Ottenere una licenza commerciale richiede un numero di procedure inferiore alle 18 della media mondiale ma paradossalmente un periodo di tempo superiore di ben 225 giorni: ecco uno spunto per Brunetta. A trascinarci decisamente in basso è la spesa pubblica complessiva, comprendendo i consumi e le attività di redistribuzione del reddito (pensioni, sovvenzioni, ecc.) risulta estremamente elevata l’ultimo anno ha raggiunto il livello del 50,1% del Pil. Inoltre lo Stato controlla ancora alcune imprese, principalmente nel settore dei trasporti e dell’energia e il governo può, di fatto, porre il veto all’acquisizione di aziende italiane che coinvolgano investitori stranieri, come ricorda il caso Autostrade-Abertis. A livello globale, le ex colonie britanniche in Asia continuano a capeggiare la classifica. Da 15 anni Hong Kong ha il benchmark più alto, Singapore è saldamente seconda e l’Australia terza. I Paesi più liberi hanno il doppio della media di reddito pro capite del secondo quintile di nazioni, e più di cinque volte del quinto quintile. Le economie più aperte hanno anche tassi più bassi di disoccupazione e meno inflazione e questo per ogni quintile di casi studiati. Dati empirici, libertà e benessere.

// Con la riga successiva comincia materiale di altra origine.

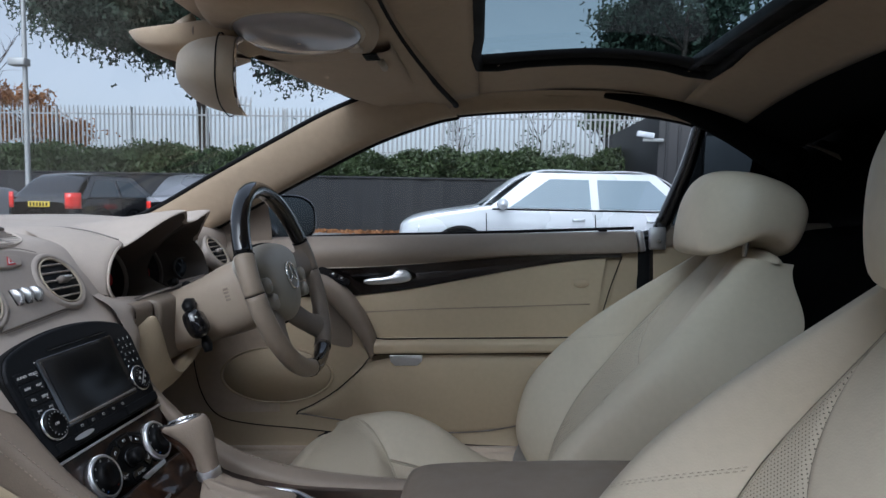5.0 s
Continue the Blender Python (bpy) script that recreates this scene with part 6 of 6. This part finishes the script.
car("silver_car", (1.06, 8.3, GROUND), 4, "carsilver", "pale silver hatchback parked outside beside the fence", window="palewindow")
car("black_car", (-8.95, 13.9, GROUND), -95, "carblack", "black hatchback seen from behind with lit-red lamps", L=3.95, W=1.70, H=1.44)
car("grey_pickup", (-13.3, 14.1, GROUND), -125, "cargrey", "grey pickup truck parked in the car park", L=5.0, W=1.80, H=1.72, hood=1.12, kind="pickup")
car("white_car", (-17.4, 13.6, GROUND), -112, "carwhite", "white coupe parked beside the pickup", L=4.6, W=1.80, H=1.38, kind="coupe")
car("dark_car", (-6.75, 15.4, GROUND), -95, "cargrey", "grey car half hidden by the pillar", L=4.0, W=1.70, H=1.5)

# black corrugated wall at the far side
wall = thing("boundary_wall", (0, WALL_Y, GROUND), "black corrugated boundary wall with leaves along its foot", "wall", kind="structure")
n_ = 280
rows = []
for i in range(n_ + 1):
    x = -34 + 62 * i / n_
    d = 0.035 if (i // 2) % 2 else 0.0
    rows.append([(x, WALL_Y + d, GROUND), (x, WALL_Y + d, 1.76)])
surf("sheeting", rows, "wallblack", wall, 1, 1)
for ob in wall.children:
    for p in ob.data.polygons:
        p.use_smooth = False
box("wall_cap", (62, 0.16, 0.06), "wallblack", wall, pose(-3, WALL_Y + 0.05, 1.78), 0.01)

# unseen wall added behind the camera; keeps low sky light off the far side
back_wall = thing("wall_south", (0, -4.4, GROUND), "unseen plain grey wall added to block low light", "wall", kind="structure")
box("sheeting", (40, 0.2, 2.5), "wallgrey", back_wall, pose(0, -4.5, GROUND + 1.25), 0.02)

# hedge behind the wall
random.seed(11)


def leaf_cloud(name, pts, size, mat, label, category, parent=None, jitter=0.6, label_part=""):
    verts, faces = [], []
    for p in pts:
        s = size * random.uniform(0.6, 1.4)
        a = Euler((random.uniform(0, 6.3), random.uniform(0, 6.3), random.uniform(0, 6.3))).to_matrix()
        o = len(verts)
        for v in ((-1, -0.5, 0), (0, -0.15, 0.25), (1, -0.5, 0), (1, 0.5, 0.1), (0, 0.2, 0.3), (-1, 0.5, 0)):
            verts.append(Vector(p) + a @ (Vector(v) * s))
        faces += [(o, o + 1, o + 4, o + 5), (o + 1, o + 2, o + 3, o + 4)]
    ob = mesh(name, verts, faces, mat, parent, label_part, False)
    if parent is None:
        tagged(ob, label, category, kind="stuff")
    return ob


hp = []
for _ in range(52000):
    x = random.uniform(-30, 26)
    y = WALL_Y + 0.4 + random.random() ** 2 * 2.2
    zt = 2.62 + 0.16 * math.sin(x * 1.7) * math.sin(x * 0.43) + 0.08 * math.sin(x * 5.1)
    z = 1.60 + (zt - 1.60) * random.random() ** 0.75
    hp.append((x, y - 0.15 * math.sin(x * 3 + z * 4), z + 0.06 * random.random()))
leaf_cloud("hedge", hp, 0.075, "leaf", "dense clipped green hedge behind the black wall", "hedge")
rows = [[(x, WALL_Y + 1.2, 0.9), (x, WALL_Y + 1.1, 2.0), (x, WALL_Y + 1.6, 2.36), (x, WALL_Y + 2.6, 2.5)] for x in np.linspace(-30, 26, 30)]
tagged(surf("hedge_core", rows, M["leaf"], None, 1, 2), "dense dark inside of the hedge", "hedge", kind="stuff")

# palisade fence on top of the bank
fence = thing("palisade_fence", (0, WALL_Y + 3.0, 2.4), "galvanised steel palisade fence behind the hedge", "fence")
pale_me = None
FY, F0, F1 = WALL_Y + 3.0, 2.2, 4.25
for i in range(300):
    x = -26 + 0.16 * i
    if pale_me is None:
        bm = bmesh.new()
        pts = [(-0.034, 0.0, F0), (-0.012, -0.02, F0), (0.012, -0.02, F0), (0.034, 0.0, F0)]
        lo = [bm.verts.new(p) for p in pts]
        hi = [bm.verts.new((p[0], p[1], F1 - 0.16)) for p in pts]
        top = [bm.verts.new((p[0] * 0.12, p[1], F1)) for p in pts]
        for a, b in ((lo, hi), (hi, top)):
            for k in range(3):
                bm.faces.new((a[k], a[k + 1], b[k + 1], b[k]))
        ob = part("pale", bm, "fence", fence, smooth=False)
        pale_me = ob.data
        ob.location.x, ob.location.y = x, FY
    else:
        ob = attach(new("pale", pale_me), fence)
        ob.location.x, ob.location.y = x, FY
for z in (2.75, 3.95):
    box("rail", (49, 0.04, 0.05), "fence", fence, pose(-2.0, FY + 0.03, z), 0.005)
for i in range(18):
    box("post", (0.06, 0.10, 2.3), "fence", fence, pose(-26 + 2.75 * i, FY + 0.07, 3.05), 0.005)

# leaves along the wall foot
lp = [(random.uniform(-24, 24), WALL_Y - random.random() ** 2 * 0.9, GROUND + 0.02 + 0.03 * random.random()) for _ in range(7000)]
leaf_cloud("fallen_leaves", lp, 0.055, "autumn", "strip of fallen brown leaves along the wall", "leaves")


def tree(name, at, height, spread, label, mat="leaf", base=0.35, leaves=5000, lsize=0.10, flat=0.6, trunk=0.16, seed=1, bare=False):
    random.seed(seed)
    t = thing(name, at, label, "tree")
    top = Vector(at) + Vector((0, 0, height))
    forks = []
    tr = [Vector(at), Vector(at) + Vector((0.1, 0.05, height * 0.25)), Vector(at) + Vector((-0.05, 0, height * 0.5)), Vector(at) + Vector((0.1, 0, height * 0.8))]
    tube("trunk", tr, [trunk, trunk * 0.8, trunk * 0.6, trunk * 0.25], "bark", t, 10, 4)
    verts_pts = []
    for i in range((14 if spread < 5 else 30) if not bare else 26):
        a = random.uniform(0, 2 * math.pi)
        h0 = height * random.uniform(base * 0.8, 0.78)
        p0 = Vector(at) + Vector((0, 0, h0))
        r = spread * random.uniform(0.5, 1.0)
        p2 = p0 + Vector((r * math.cos(a), r * math.sin(a), height * random.uniform(0.10, 0.30)))
        p1 = (p0 + p2) / 2 + Vector((0, 0, -0.1 * height * random.random()))
        tube("limb", [p0, p1, p2], [trunk * 0.35, trunk * 0.2, trunk * 0.06], "bark", t, 6, 3)
        forks.append((p1, p2))
        for _ in range(4 if bare else 0):
            q = p1.lerp(p2, random.random())
            e = q + Vector((random.uniform(-1, 1), random.uniform(-1, 1), random.uniform(0.2, 1.2))) * spread * 0.35
            tube("twig", [q, (q + e) / 2 + Vector((0.05, 0, 0.05)), e], [trunk * 0.08, trunk * 0.05, trunk * 0.02], "bark", t, 5, 2)
    for _ in range(leaves):
        p1, p2 = random.choice(forks)
        c = p1.lerp(p2, random.uniform(0.35, 1.1))
        d = Vector((random.gauss(0, 1), random.gauss(0, 1), random.gauss(0, 0.55))) * spread * 0.17
        verts_pts.append(c + d)
    if leaves:
        leaf_cloud("crown", verts_pts, lsize, mat, "", "", t)
    return t


tree("pine_tree", (-10.8, 23.5, GROUND), 10.8, 5.4, "umbrella pine with dense dark crown behind the fence", "pine", 0.62, 100000, 0.105, trunk=0.28, seed=3)
tree("small_tree", (2.4, 24.0, GROUND), 5.0, 1.3, "thin young tree with sparse leaves behind the fence", "leaf", 0.45, 700, 0.07, trunk=0.09, seed=5)
tree("small_tree", (4.9, 23.0, GROUND), 5.6, 1.6, "small tree with dark trunk behind the fence", "leaf", 0.5, 1500, 0.08, trunk=0.2, seed=6)
tree("small_tree", (-0.8, 25.0, GROUND), 5.0, 1.0, "bare thin tree behind the fence", "leaf", 0.4, 150, 0.06, trunk=0.06, seed=8, bare=True)
tree("autumn_tree", (-18.1, 24.0, GROUND), 5.4, 1.9, "autumn tree with orange leaves beyond the fence", "autumn", 0.35, 3500, 0.09, trunk=0.12, seed=9)
tree("bare_tree", (-20.8, 24.0, GROUND), 8.6, 2.0, "tall bare winter tree beyond the fence", "bark", 0.3, 0, 0.1, trunk=0.12, seed=10, bare=True)
tree("roof_tree", (9.5, 30.0, GROUND), 13.2, 3.6, "tall leafy tree seen through the glass roof", "pine", 0.4, 16000, 0.15, trunk=0.25, seed=12)

# lamp post
lamp = thing("lamp_post", (-13.25, 17.2, GROUND), "tall grey lamp post by the hedge", "lamp post")
tube("pole", [(-13.25, 17.2, GROUND), (-13.25, 17.2, 4.0), (-13.25, 17.2, 9.0)], [0.08, 0.07, 0.05], "fence", lamp, 12, 3)
box("box_light", (0.5, 0.3, 0.22), "fence", lamp, pose(-13.35, 17.1, 4.9), 0.03)

# dark building with a security camera
shed = thing("dark_building", (9.8, 17.0, GROUND), "dark clad building with a roller door and camera", "building")
box("cladding", (9.0, 7.0, 3.3), "wallblack", shed, pose(8.9, 18.5, GROUND + 1.65), 0.02)
for k in range(30):
    box("cladding_rib", (0.06, 0.04, 3.2), "wallblack", shed, pose(4.6 + 0.3 * k, 14.98, GROUND + 1.65), 0.01)
box("roller_door", (2.4, 0.06, 2.4), "cargrey", shed, pose(6.7, 14.95, GROUND + 1.5), 0.01)
box("camera_arm", (0.5, 0.08, 0.08), "fence", shed, pose(4.25, 14.9, 2.7), 0.01)
box("camera_body", (0.42, 0.14, 0.14), "carwhite", shed, pose(4.05, 14.85, 2.82, 0, 8, 0), 0.03)

# the car park slopes a little against the car's floor
slope = pose(0, 0, 0, 0.7, 2.3, 0)
for ob in [o for o in scene.objects if o not in CABIN and o.parent is None]:
    ob.matrix_basis = slope @ ob.matrix_basis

Insomma l’Indice, elaborato dalla Heritage Foundation e dal Wall Street Journal, in collaborazione con un pool di think tank tra cui, per l’Italia, l’Istituto Bruno Leoni, non ci dice che siamo messi peggio dell’Albania, del Belize e del Sud Africa, ci ricorda però che teniamo in vita più barriere alla libera espressione della creatività imprenditoriale, e se è vero come è vero che un basso grado di libertà economica inibisce la crescita, ci preannuncia come staremo domani.